Animation scripts:
------------------------

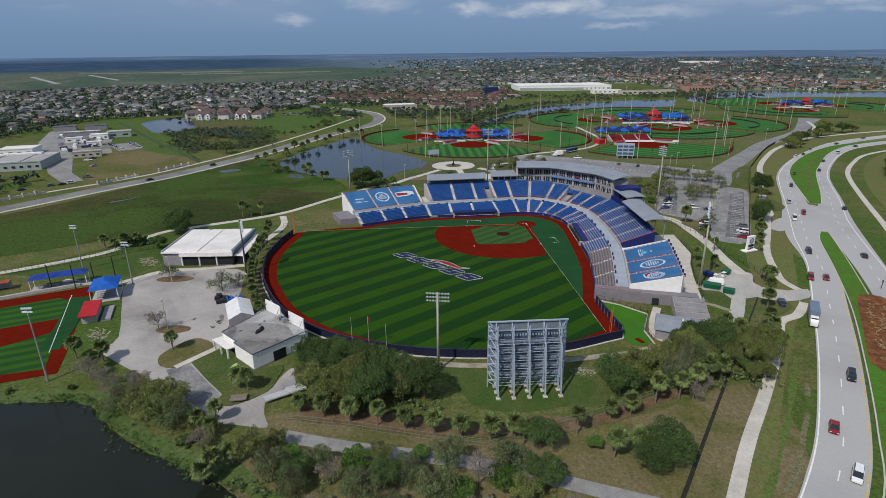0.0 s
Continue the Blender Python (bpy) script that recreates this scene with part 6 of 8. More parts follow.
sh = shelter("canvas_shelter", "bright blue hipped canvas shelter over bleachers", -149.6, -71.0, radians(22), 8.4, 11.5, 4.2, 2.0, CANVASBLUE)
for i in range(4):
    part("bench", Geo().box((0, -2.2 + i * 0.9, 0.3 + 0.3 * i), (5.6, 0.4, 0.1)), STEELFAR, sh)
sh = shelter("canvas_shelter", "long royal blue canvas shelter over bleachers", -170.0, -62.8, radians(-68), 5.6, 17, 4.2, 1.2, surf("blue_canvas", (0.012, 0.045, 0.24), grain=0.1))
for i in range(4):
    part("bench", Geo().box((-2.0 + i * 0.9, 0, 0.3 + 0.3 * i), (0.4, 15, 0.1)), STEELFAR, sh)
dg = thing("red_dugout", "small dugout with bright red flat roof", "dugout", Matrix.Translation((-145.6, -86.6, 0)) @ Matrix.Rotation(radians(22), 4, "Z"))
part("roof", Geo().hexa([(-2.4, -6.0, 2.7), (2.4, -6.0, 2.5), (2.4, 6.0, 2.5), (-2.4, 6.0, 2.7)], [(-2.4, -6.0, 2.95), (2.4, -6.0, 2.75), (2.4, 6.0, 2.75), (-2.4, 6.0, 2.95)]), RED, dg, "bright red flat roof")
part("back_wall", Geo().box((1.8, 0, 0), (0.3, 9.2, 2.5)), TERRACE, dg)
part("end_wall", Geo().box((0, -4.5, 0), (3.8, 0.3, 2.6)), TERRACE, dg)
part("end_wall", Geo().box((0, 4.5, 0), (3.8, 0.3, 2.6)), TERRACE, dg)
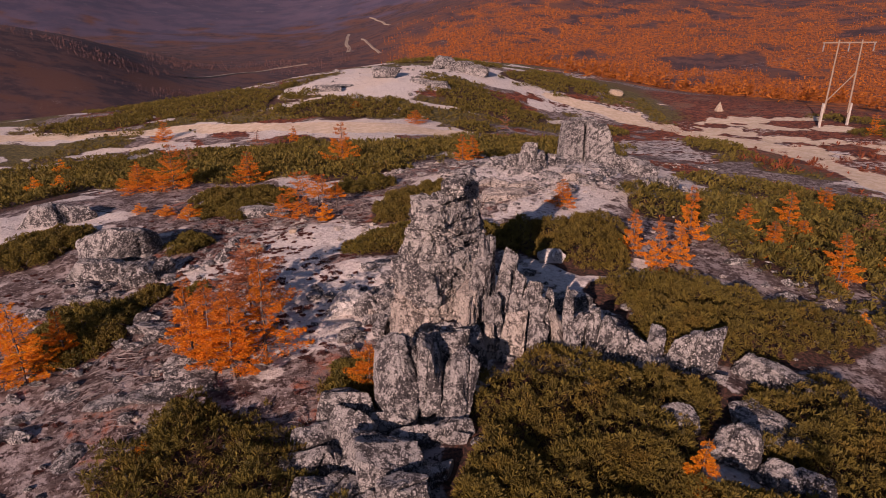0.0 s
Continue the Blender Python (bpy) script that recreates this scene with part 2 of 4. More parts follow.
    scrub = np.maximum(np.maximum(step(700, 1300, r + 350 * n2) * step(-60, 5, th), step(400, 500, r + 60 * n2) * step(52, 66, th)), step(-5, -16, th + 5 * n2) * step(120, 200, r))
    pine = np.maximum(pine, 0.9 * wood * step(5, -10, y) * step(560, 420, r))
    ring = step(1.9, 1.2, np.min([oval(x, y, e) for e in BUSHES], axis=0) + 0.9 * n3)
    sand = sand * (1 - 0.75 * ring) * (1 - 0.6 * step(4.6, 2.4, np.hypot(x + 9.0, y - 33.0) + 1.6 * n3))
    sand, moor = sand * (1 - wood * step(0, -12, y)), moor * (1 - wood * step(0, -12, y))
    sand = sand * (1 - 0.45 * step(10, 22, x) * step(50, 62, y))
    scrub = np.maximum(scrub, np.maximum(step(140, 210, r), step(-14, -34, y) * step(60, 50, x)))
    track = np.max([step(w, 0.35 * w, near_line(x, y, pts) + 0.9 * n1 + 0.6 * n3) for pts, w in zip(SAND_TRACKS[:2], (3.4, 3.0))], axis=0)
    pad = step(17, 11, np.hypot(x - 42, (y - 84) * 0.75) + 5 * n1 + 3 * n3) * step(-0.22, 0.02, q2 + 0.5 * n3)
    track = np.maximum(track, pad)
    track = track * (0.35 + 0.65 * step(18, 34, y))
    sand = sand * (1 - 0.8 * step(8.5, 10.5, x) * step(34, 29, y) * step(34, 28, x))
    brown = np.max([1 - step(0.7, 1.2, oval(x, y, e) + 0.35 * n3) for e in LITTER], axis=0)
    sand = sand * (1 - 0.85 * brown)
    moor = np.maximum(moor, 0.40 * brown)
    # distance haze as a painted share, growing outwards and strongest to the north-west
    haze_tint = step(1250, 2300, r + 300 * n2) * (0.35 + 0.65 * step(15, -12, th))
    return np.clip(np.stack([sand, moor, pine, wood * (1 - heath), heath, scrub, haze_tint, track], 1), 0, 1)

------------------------

AIM OF THE TASK:
Write out the material above again, word for word, minus its pictures.

OUTPUT OF THE TASK:
0.0 s
Continue the Blender Python (bpy) script that recreates this scene with part 6 of 8. More parts follow.
sh = shelter("canvas_shelter", "bright blue hipped canvas shelter over bleachers", -149.6, -71.0, radians(22), 8.4, 11.5, 4.2, 2.0, CANVASBLUE)
for i in range(4):
    part("bench", Geo().box((0, -2.2 + i * 0.9, 0.3 + 0.3 * i), (5.6, 0.4, 0.1)), STEELFAR, sh)
sh = shelter("canvas_shelter", "long royal blue canvas shelter over bleachers", -170.0, -62.8, radians(-68), 5.6, 17, 4.2, 1.2, surf("blue_canvas", (0.012, 0.045, 0.24), grain=0.1))
for i in range(4):
    part("bench", Geo().box((-2.0 + i * 0.9, 0, 0.3 + 0.3 * i), (0.4, 15, 0.1)), STEELFAR, sh)
dg = thing("red_dugout", "small dugout with bright red flat roof", "dugout", Matrix.Translation((-145.6, -86.6, 0)) @ Matrix.Rotation(radians(22), 4, "Z"))
part("roof", Geo().hexa([(-2.4, -6.0, 2.7), (2.4, -6.0, 2.5), (2.4, 6.0, 2.5), (-2.4, 6.0, 2.7)], [(-2.4, -6.0, 2.95), (2.4, -6.0, 2.75), (2.4, 6.0, 2.75), (-2.4, 6.0, 2.95)]), RED, dg, "bright red flat roof")
part("back_wall", Geo().box((1.8, 0, 0), (0.3, 9.2, 2.5)), TERRACE, dg)
part("end_wall", Geo().box((0, -4.5, 0), (3.8, 0.3, 2.6)), TERRACE, dg)
part("end_wall", Geo().box((0, 4.5, 0), (3.8, 0.3, 2.6)), TERRACE, dg)
0.0 s
Continue the Blender Python (bpy) script that recreates this scene with part 2 of 4. More parts follow.
    scrub = np.maximum(np.maximum(step(700, 1300, r + 350 * n2) * step(-60, 5, th), step(400, 500, r + 60 * n2) * step(52, 66, th)), step(-5, -16, th + 5 * n2) * step(120, 200, r))
    pine = np.maximum(pine, 0.9 * wood * step(5, -10, y) * step(560, 420, r))
    ring = step(1.9, 1.2, np.min([oval(x, y, e) for e in BUSHES], axis=0) + 0.9 * n3)
    sand = sand * (1 - 0.75 * ring) * (1 - 0.6 * step(4.6, 2.4, np.hypot(x + 9.0, y - 33.0) + 1.6 * n3))
    sand, moor = sand * (1 - wood * step(0, -12, y)), moor * (1 - wood * step(0, -12, y))
    sand = sand * (1 - 0.45 * step(10, 22, x) * step(50, 62, y))
    scrub = np.maximum(scrub, np.maximum(step(140, 210, r), step(-14, -34, y) * step(60, 50, x)))
    track = np.max([step(w, 0.35 * w, near_line(x, y, pts) + 0.9 * n1 + 0.6 * n3) for pts, w in zip(SAND_TRACKS[:2], (3.4, 3.0))], axis=0)
    pad = step(17, 11, np.hypot(x - 42, (y - 84) * 0.75) + 5 * n1 + 3 * n3) * step(-0.22, 0.02, q2 + 0.5 * n3)
    track = np.maximum(track, pad)
    track = track * (0.35 + 0.65 * step(18, 34, y))
    sand = sand * (1 - 0.8 * step(8.5, 10.5, x) * step(34, 29, y) * step(34, 28, x))
    brown = np.max([1 - step(0.7, 1.2, oval(x, y, e) + 0.35 * n3) for e in LITTER], axis=0)
    sand = sand * (1 - 0.85 * brown)
    moor = np.maximum(moor, 0.40 * brown)
    # distance haze as a painted share, growing outwards and strongest to the north-west
    haze_tint = step(1250, 2300, r + 300 * n2) * (0.35 + 0.65 * step(15, -12, th))
    return np.clip(np.stack([sand, moor, pine, wood * (1 - heath), heath, scrub, haze_tint, track], 1), 0, 1)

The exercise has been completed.